Politics

Will 2021 exams be a fiasco too?

A former chief executive of Ofqual discusses what fairness looks like

September 29, 2020
Photo: David Davies/PA Wire/PA Images
Photo: David Davies/PA Wire/PA Images

This summer’s cancellation of exams (GCSEs, A levels and their equivalents) and subsequent confusion over the awarding of grades was widely described as a “fiasco.” Students, whose learning had been disrupted for months because of lockdown, had a bruising experience as the grading policies changed. We know that, in aggregate, the grades eventually awarded were much higher than would be expected in normal times.

No one knows whether it will be practicable—or safe—to run a programme of national exams next summer. In these circumstances is it fair to expect students to prepare for exams which may not happen? Would any alternative to exams be fairer? Is it time to reconsider whether exams such as GCSEs are really needed at all?

The first point to make in answer to all these questions may be obvious, but is no less important for that: it depends what you mean by “fair.”

In my new book with Stuart Shaw, written pre-lockdown but relevant to the debates about this summer and next, we distinguish several senses of “fair” that are all potentially relevant to assessment. One of these is relational fairness—treating (relevantly) like cases alike. That means applying the same criteria when assessing all candidates and not treating them differently based on irrelevant considerations like their school type or their social background.

Relational fairness can be judged at different levels. An exam in which economically disadvantaged students have poorer outcomes than those of their richer contemporaries may be technically fair in many senses—for example, it may have been scrutinised to avoid bias in the test questions—but the outcomes may be unfair at a higher level, because they reflect unjust inequalities in society.

Another relevant meaning of “fair” is whether an outcome is deserved. If, for any reason, a student doesn’t get the grade that his or her work deserves, that seems unfair. This concern lies behind many of the distressing personal accounts we heard when students received their results this summer.

Something can be fair in some respects and unfair in others. Traditional exams are often thought of—perhaps uncritically—as a paradigm of fairness, but teachers know that there are some students who shine in that form of assessment and others who do not, and respond better to coursework or continuous assessment.

Further, some aspects of fairness may be judged to be more important than others. For example, it could be argued that although the maintenance of standards over time is normally an important kind of fairness, in the context of a pandemic it was not as important as attempting to give each individual student the grades they deserved. The dilemma was how to do that in the absence of exam-based evidence about each individual, while maintaining relational fairness.

The approach initially proposed this year was an attempt to use statistics to achieve relational fairness between as many candidates as possible. Statistical information has for many years been taken into account in marking exams, in order to ensure that candidates each year get the grades they would have achieved in other years, but initially statistics carried greater weight this year. No statistical model can guarantee to give each individual student the grade they deserve. The main means of remedying any individual unfairnesses was to be the appeals process. However, that proved unmanageable and unpopular and lost its credibility.

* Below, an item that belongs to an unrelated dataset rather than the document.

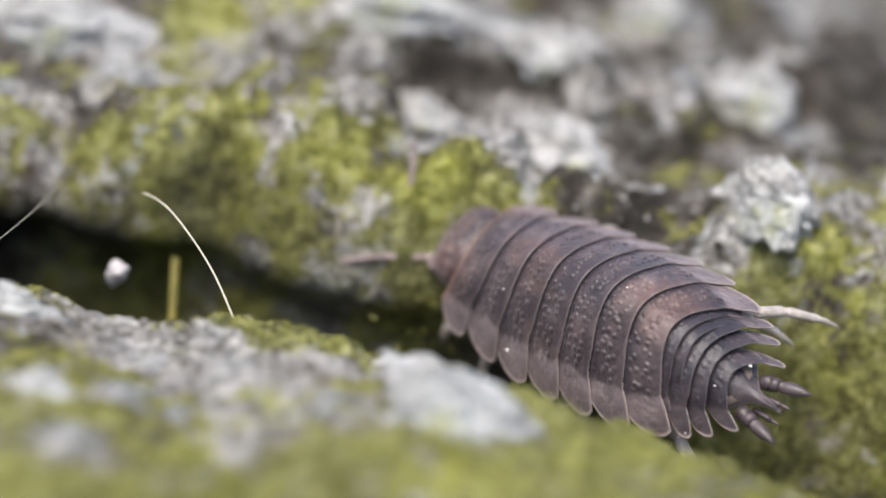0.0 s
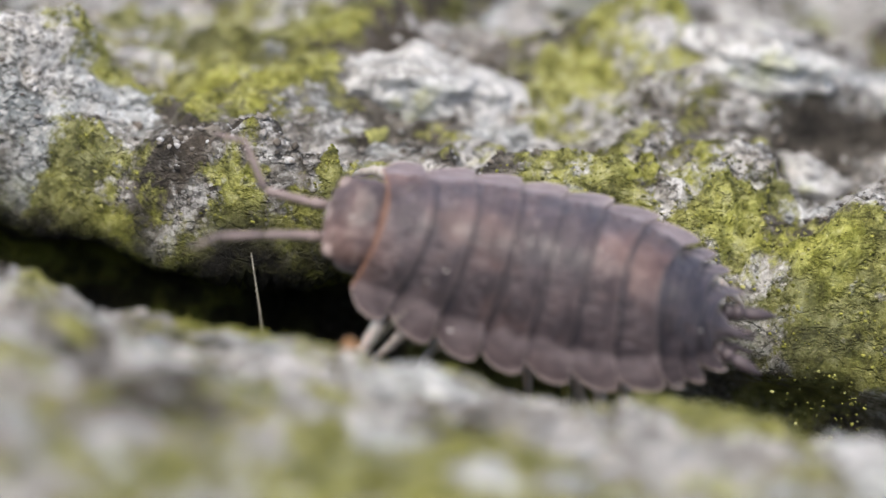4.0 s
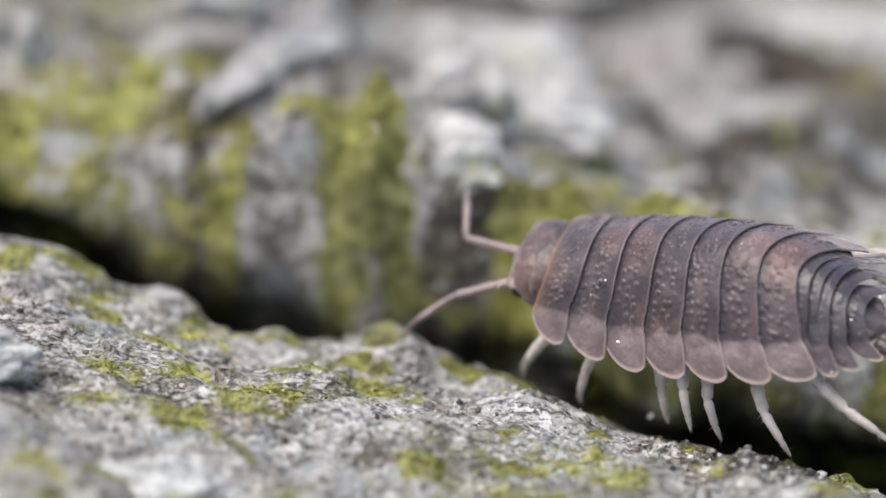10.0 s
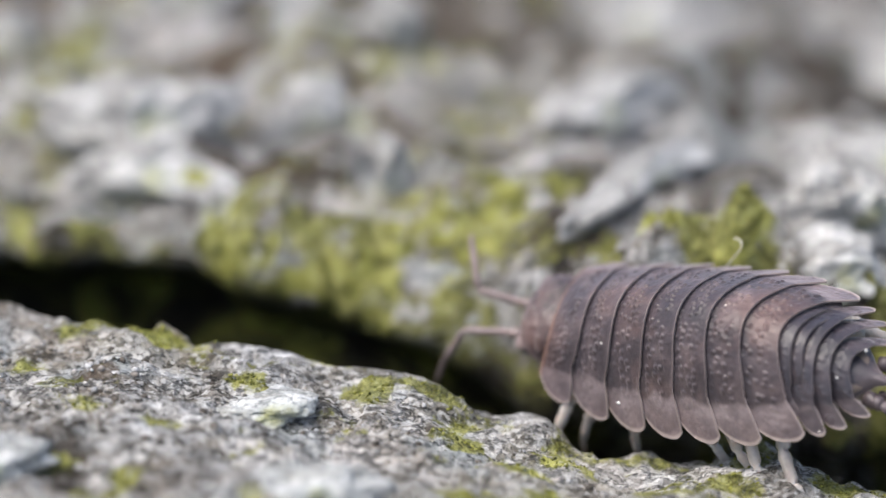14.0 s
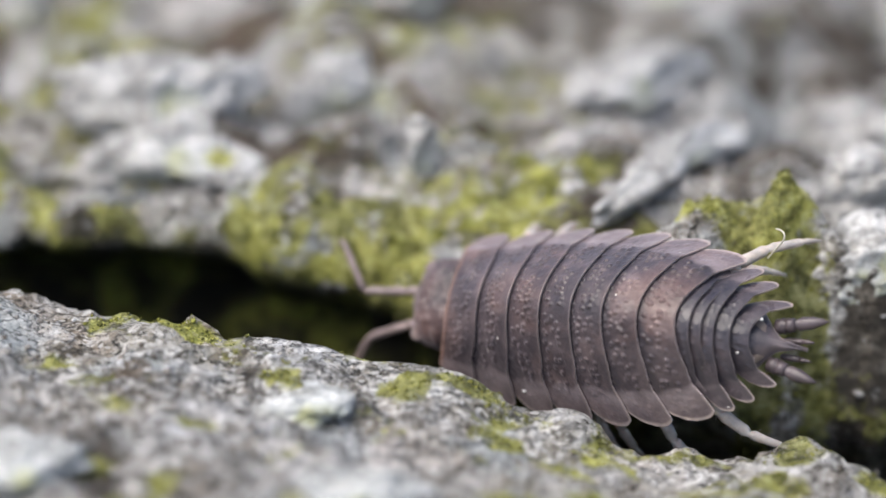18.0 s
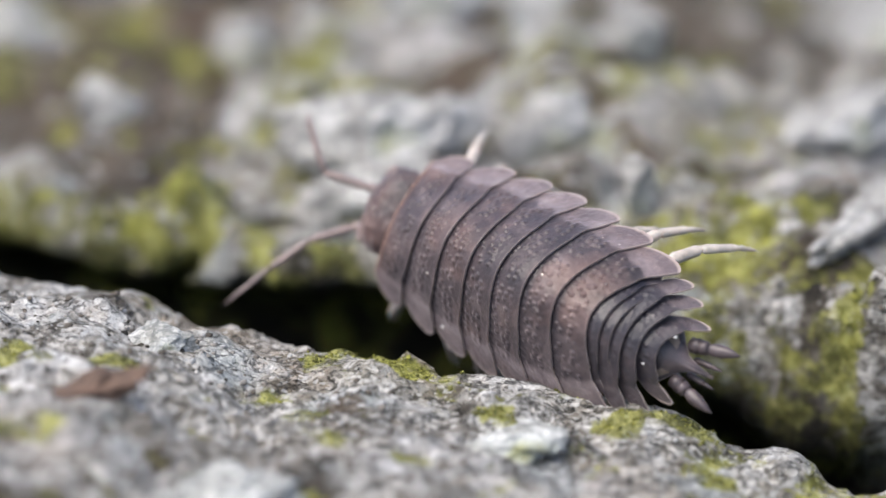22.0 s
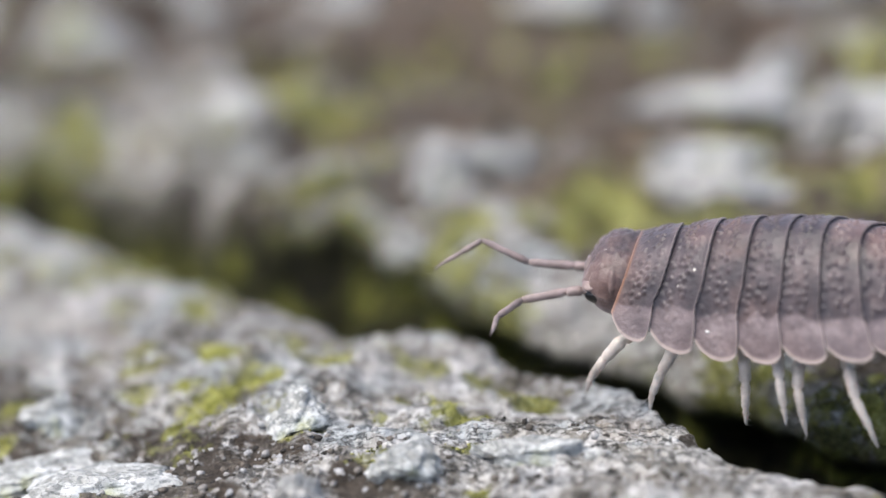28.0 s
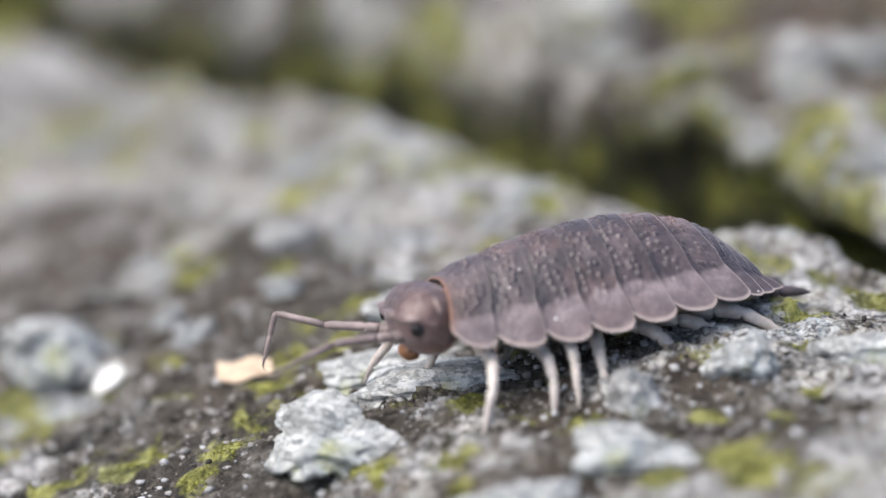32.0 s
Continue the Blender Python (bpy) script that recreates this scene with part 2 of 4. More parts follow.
def relief(nt, b, fac, strength, metres):
    n = nt.nodes.new("ShaderNodeBump")
    n.inputs["Strength"].default_value, n.inputs["Distance"].default_value = strength, metres
    nt.links.new(fac, n.inputs["Height"])
    nt.links.new(n.outputs[0], b.inputs["Normal"])


def cracks(nt, vec, scale, width):
    """Thin dark lines where a noise crosses its middle: 0 in the line, 1 off it."""
    off = maths(nt, "ABSOLUTE", maths(nt, "SUBTRACT", noise_tex(nt, vec, scale, 5, 0.6), 0.5))
    return ramp(nt, off, (0.0, grey(0)), (width, grey(1)))


def stretched(nt, vec, x, y, z):
    m = nt.nodes.new("ShaderNodeMapping")
    m.inputs["Scale"].default_value = (x, y, z)
    nt.links.new(vec, m.inputs["Vector"])
    return m.outputs[0]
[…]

Turning to next year, how can we ensure that students have had an opportunity to learn all that is required for any exams that might go ahead? So far the plan has been to allow reductions in the mandatory content for some subjects. There has also been discussion about delaying the exams for a few weeks to allow more time for preparation. But, with students and teachers understandably seeking certainty in the context of a pandemic, what is the fair thing to do?

All countries are facing this problem, though they start from different positions. Those which, like the UK and the Republic of Ireland, place enormous weight on written exams taken at the end of a course and less on work assessed by teachers throughout, have the biggest problem if the exams cannot take place. Arguably, the Covid-19 experience may lead us to think again about our starting position with regard to that balance—just as it may lead us to be more open to greater use of technology in the exams themselves. But those are huge cultural changes and cannot be completed in a few months.

To avoid a rerun of this summer’s “fiasco,” it will be necessary to make sure that at least some work produced by each student is taken into account in the award of their grade, as well as more aggregated statistical information. Information from different schools and colleges may not be strictly comparable. But we may have to put up with that.

There is no silver bullet to guarantee fair assessment for all candidates in normal times, let alone now. But we need a balanced and informed debate about the fairest—or least unfair—approach for students next year.

 

Isabel Nisbet was the first CEO of Ofqual, the regulator of examinations and qualifications in England. She now holds a number of non-executive posts and is an Affiliated Lecturer at the School of Education, University of Cambridge. With Stuart Shaw, she is the author of "Is Assessment Fair?"